Thank you to the folks who have already provided our team with great ideas on how we can improve the feature as it moves out of beta. Beta reviewers have also shared feedback in their private space on Stack Overflow for Teams, and we are excited to prioritize those issues and ideate on new solutions, particularly to address the biggest bottlenecks and burnout points in partnership with the community. You may see some of these concepts in research sessions. We’ll also be engaging with community members on Meta and using other avenues such as surveys.

Jobs-to-be-Done being researched: “Promote healthy community behavior proactively so that I can encourage others to engage more frequently and safely without bias”; “Find people that need help that aligns with the help I can provide when there’s an opportunity to help and I have time so that I can feel the enjoyment of teaching others without wasting time searching for opportunities to apply my knowledge and help others”
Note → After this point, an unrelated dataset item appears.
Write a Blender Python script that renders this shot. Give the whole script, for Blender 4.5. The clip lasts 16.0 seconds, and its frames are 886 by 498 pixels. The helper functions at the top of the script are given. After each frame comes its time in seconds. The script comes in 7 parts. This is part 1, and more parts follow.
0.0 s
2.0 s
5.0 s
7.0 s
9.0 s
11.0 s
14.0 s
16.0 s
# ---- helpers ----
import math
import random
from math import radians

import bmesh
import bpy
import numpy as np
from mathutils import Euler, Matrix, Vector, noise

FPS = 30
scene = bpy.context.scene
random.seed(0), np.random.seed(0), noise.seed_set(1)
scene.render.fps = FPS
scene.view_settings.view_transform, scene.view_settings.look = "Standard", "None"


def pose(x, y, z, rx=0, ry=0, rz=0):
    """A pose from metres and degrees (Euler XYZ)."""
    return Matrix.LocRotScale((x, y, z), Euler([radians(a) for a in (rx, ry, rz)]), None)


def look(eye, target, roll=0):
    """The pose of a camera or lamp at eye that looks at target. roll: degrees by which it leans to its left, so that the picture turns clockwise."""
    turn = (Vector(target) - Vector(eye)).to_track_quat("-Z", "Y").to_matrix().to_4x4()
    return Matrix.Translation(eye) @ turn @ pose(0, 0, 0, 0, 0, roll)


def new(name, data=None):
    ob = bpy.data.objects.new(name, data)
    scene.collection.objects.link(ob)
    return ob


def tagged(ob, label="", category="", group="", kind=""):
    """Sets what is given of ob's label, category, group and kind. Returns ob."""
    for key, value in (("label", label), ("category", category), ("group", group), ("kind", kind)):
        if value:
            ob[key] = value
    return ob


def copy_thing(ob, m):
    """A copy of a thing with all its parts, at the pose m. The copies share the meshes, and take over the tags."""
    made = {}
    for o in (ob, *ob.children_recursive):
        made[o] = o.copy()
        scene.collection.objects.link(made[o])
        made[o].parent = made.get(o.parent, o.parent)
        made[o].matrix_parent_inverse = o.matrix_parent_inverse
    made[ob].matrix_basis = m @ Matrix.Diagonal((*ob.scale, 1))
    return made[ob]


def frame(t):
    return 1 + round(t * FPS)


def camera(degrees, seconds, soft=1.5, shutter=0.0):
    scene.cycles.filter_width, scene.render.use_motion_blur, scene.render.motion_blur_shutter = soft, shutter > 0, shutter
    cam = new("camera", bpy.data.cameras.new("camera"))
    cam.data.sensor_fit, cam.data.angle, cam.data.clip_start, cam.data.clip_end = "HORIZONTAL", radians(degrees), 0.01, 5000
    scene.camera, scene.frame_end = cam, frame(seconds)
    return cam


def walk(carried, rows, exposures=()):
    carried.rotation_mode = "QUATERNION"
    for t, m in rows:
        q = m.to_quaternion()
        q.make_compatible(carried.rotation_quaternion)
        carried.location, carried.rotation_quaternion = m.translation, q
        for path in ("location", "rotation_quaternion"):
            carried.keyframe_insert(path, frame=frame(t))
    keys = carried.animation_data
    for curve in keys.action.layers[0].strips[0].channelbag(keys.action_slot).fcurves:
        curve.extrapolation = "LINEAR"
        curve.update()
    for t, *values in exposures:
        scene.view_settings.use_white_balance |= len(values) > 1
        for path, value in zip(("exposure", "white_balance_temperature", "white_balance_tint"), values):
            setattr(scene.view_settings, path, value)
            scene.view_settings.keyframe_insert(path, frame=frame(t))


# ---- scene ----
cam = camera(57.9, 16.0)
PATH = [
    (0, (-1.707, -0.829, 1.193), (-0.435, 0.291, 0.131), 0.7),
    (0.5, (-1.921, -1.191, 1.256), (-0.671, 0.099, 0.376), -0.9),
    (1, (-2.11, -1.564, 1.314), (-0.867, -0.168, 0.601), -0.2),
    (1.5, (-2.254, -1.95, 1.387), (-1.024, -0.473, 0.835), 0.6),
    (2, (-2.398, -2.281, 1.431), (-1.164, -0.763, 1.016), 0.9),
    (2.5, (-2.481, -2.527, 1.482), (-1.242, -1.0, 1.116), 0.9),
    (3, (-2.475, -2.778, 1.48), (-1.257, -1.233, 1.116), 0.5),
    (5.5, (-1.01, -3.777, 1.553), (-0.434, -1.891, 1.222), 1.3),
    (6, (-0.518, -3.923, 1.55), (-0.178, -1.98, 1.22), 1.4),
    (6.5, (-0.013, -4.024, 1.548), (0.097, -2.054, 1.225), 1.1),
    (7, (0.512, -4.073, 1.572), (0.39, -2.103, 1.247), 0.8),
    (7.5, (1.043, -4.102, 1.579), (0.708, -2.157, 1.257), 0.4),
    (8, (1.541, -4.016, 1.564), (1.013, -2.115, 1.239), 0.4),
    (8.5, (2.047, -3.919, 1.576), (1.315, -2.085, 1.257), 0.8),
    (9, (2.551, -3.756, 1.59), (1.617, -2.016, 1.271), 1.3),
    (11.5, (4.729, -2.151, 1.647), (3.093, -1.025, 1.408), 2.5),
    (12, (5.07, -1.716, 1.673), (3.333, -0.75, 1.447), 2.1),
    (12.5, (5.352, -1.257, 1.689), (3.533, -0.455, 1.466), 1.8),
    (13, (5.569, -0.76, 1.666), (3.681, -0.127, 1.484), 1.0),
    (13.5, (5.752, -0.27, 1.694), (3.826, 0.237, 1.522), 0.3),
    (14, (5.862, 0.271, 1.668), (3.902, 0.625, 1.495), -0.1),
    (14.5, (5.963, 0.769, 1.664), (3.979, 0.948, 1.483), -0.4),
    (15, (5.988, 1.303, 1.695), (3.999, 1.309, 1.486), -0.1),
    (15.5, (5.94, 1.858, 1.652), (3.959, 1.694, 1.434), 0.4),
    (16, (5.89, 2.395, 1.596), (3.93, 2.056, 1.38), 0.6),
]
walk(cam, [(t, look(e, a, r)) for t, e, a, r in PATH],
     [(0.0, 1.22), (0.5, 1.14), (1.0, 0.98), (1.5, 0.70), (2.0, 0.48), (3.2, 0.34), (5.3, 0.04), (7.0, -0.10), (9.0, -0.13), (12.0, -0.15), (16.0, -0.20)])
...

To round out our user journey, we want to learn more about the answering experience and how we can improve it. We believe that speeding up the answering process will create value across the community. We aim to learn about how our users find questions to answer, how they answer, what they need to answer (e.g., sources, code editors, translator devices), and if there are opportunities to make this process easier. This means figuring out what makes answering difficult or lowers answer quality on the site, while also recognizing situations where friction may be helpful and should be kept. We are looking to document a clear set of user problems related to answer creation on Stack Overflow and then work alongside the community to solve these problems while remaining open to both AI/ML and non-AI/ML opportunities.

We are excited to use this as an opportunity to test the concept of participatory design. Participatory design (or co-design) is a method where users contribute to the design process, allowing them to provide feedback, suggest ideas, and participate in decision making. Our goal is to build a solution that is not only amicable but a feature our community will celebrate! We hope to have our first session within the next six to eight weeks.
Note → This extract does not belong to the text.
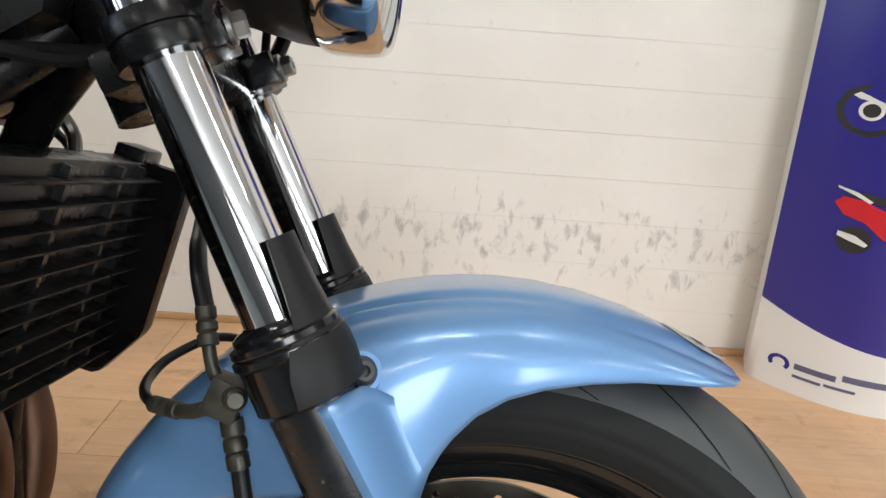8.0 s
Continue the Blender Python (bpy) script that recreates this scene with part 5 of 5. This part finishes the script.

Jobs-to-be-Done being researched: “Share my insights and knowledge in the tech community when I am looking to showcase my knowledge so that I can feel acknowledged for my contributions without spending too much time”

In the interest of gathering more data, I am happy to say that we are now using a research tool, Ballpark, that will give the ability to conduct research to a wider number of Stack Overflow employees outside the User Experience team. To encourage learning, we have set a challenge for our User Experience professionals, Product Managers, and Product Marketing Managers to run two to five studies this quarter using the new tool. This tool specializes in “unmoderated” research which is a form of qualitative research where users complete predetermined activities while answering questions out loud. This type of research is good for more tactical research like identifying the best place in a UI to place a button. While we don’t know all of the research that will happen this quarter using this new tool, we are excited about the learning potential.
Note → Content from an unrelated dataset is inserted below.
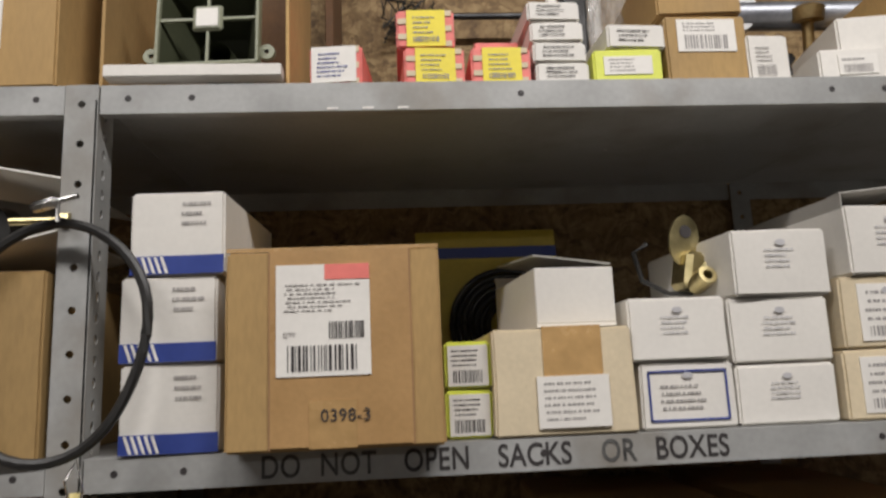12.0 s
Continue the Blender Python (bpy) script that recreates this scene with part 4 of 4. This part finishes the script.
for k in range(7):
    rr = 0.030 + 0.009 * k
    part("hose_turn", pipe([(0.022 + rr * math.cos(a * 0.2094), 0.018 + 0.003 * (k % 2), 0.140 + rr * math.sin(a * 0.2094)) for a in range(30)], 0.0046, 8, True), RUBBER, hp, smooth=True)
part("red_band", block(-0.07, 0.02, 0.004, 0.012, 0.055, 0.085, 0.003), PINK, hp)
so = thing("solenoid_valve", "yellow zinc solenoid valve with a slotted bracket", "valve", pose(0.672, 0.085, z + 0.139, 0, 12, 10))
part("bracket", lathe([(0.0, 0), (0.022, 0), (0.022, 0.003), (0, 0.003)], 18, pose(-0.018, 0, 0.072, 90) @ Matrix.Diagonal((0.9, 1.4, 1, 1))), BRASS, so)
part("bracket_hole", lathe([(0.0, 0), (0.008, 0)], 14, pose(-0.018, -0.004, 0.082, 90)), INK, so)
part("body", block(-0.020, 0.026, -0.02, 0.02, 0.012, 0.058, 0.006), BRASS, so, smooth=True)
part("coil_case", lathe([(0, 0), (0.022, 0), (0.024, 0.004), (0.024, 0.026), (0.018, 0.03), (0, 0.03)], 10, pose(0.020, -0.004, 0.038, 60, 25)), CHROME, so)
part("inlet", lathe([(0.006, 0), (0.011, 0), (0.011, 0.03), (0.006, 0.03), (0.006, 0)], 12, pose(-0.005, -0.015, 0.016, 70, -20)), BRASS, so, smooth=True)
part("lead_wire", pipe([(0.0, 0.0, 0.01), (-0.03, 0.0, 0.004), (-0.06, 0.01, 0.015), (-0.075, 0.01, 0.045), (-0.06, 0.01, 0.06)], 0.003, 8), RUBBER, so, smooth=True)

# the same shelf, next bay: carton, grey guards, hanging hose loop and tag
t, r = carton("large_carton", "large brown carton standing against the post", "carton", -0.145, -0.012, z, 0.245, 0.33, 0.185, CARD, 2, seed=201)
sticker(t, -0.02, 0.055, 0.05, 0.16, r, lines=5)
part("tape", block(0.062, 0.068, -0.0012, 0, 0, 0.184, 0), CARD_IN, t)
t, r = carton("large_carton", "brown carton with stencilled print on the front", "carton", -0.320, -0.022, z, 0.205, 0.30, 0.16, CARD, -4, seed=202)
lettering(t, "SIC", 0.035, pose(-0.06, -0.002, 0.055), INK)
gd = thing("sheet_guard", "folded pale grey sheet metal guards with brass tails", "guard", pose(-0.085, 0.02, z + 0.187))
for k in range(2):
    part("fold", block(-0.10, 0.07, -0.02, 0.18, 0.0, 0.0025, 0.0005), WHITE, gd).matrix_basis = pose(0, 0, 0.022 + 0.085 * k, 0, -14 + 25 * k, 0)
part("tail", lathe([(0.004, 0), (0.004, 0.05), (0.008, 0.051), (0.008, 0.06), (0, 0.06)], 8, pose(0.02, -0.02, 0.05, 0, 90)), BRASS, gd)
part("dark_bush", lathe([(0.0, -0.03), (0.03, -0.03), (0.034, 0), (0.03, 0.03), (0, 0.03)], 18, pose(-0.03, 0.05, 0.05, 90)), RUBBER, gd, smooth=True)
hl = thing("hose_loop", "thin black hose loop hung on the post", "hose", pose(-0.005, -0.03, 1.963))
pts = []
for k in range(44):
    a = 2 * math.pi * k / 44
    pts.append((0.090 * math.cos(a) * (1 + 0.04 * math.sin(3 * a)), -0.004 + 0.012 * math.sin(a), 0.114 * math.sin(a)))
part("hose", pipe(pts, 0.0052, 8, True), RUBBER, hl, smooth=True)
part("end_fitting", lathe([(0.004, 0), (0.006, 0.004), (0.006, 0.022), (0.003, 0.026), (0.003, 0.045), (0, 0.045)], 8, pose(-0.02, -0.01, 0.125, 0, 75)), CHROME, hl, smooth=True)
part("hook", pipe([(0.0, 0.032, 0.12), (0.0, 0.0, 0.118), (0.006, -0.012, 0.112), (0.005, -0.01, 0.13)], 0.0022, 6), ZINC, hl)
tg = thing("hang_tag", "curled manila tag wired to the hose loop", "tag", pose(0.026, -0.034, 1.693, 0, 0, 8))
tb = bmesh.new()
rows = []
for i in range(9):
    zz = 0.128 * i / 8
    w = 0.017 if i < 7 else 0.017 - 0.006 * (i - 6)
    rows.append([tb.verts.new((u * w, -0.006 * math.sin(i * 0.5) - 0.006 * (u * u), zz)) for u in (-1, 0, 1)])
for a, b in zip(rows, rows[1:]):
    for k in range(2):
        tb.faces.new((a[k], a[k + 1], b[k + 1], b[k]))
ob = part("tag_card", tb, TAGYELLOW, tg, smooth=True)
ob.modifiers.new("card", "SOLIDIFY").thickness = 0.0008
lettering(tg, "SC", 0.024, pose(0.001, -0.014, 0.040, 0, 82, 0), INK)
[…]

Some ideas that are already being discussed:

  • Feedback on the Stack Overflow for Teams homepage
  • Updated styles and resulting usability for sidebar widgets
  • Accessibility feature prioritization to help us identify what would be more impactful for the community

The best way to get involved is to sign up for research invitations in your account settings! We need community members like you to participate in our research to engage in deep conversations around key areas of interest. So please, if you want to help us learn and even help create alongside us (e.g., participatory design sessions)—sign up!

As User Experience professionals and Stack Overflow employees, we are deeply committed to learning as much as we can to better support developers and community members. We are incredibly grateful for your time and passion and, as always, we look forward to working and learning together.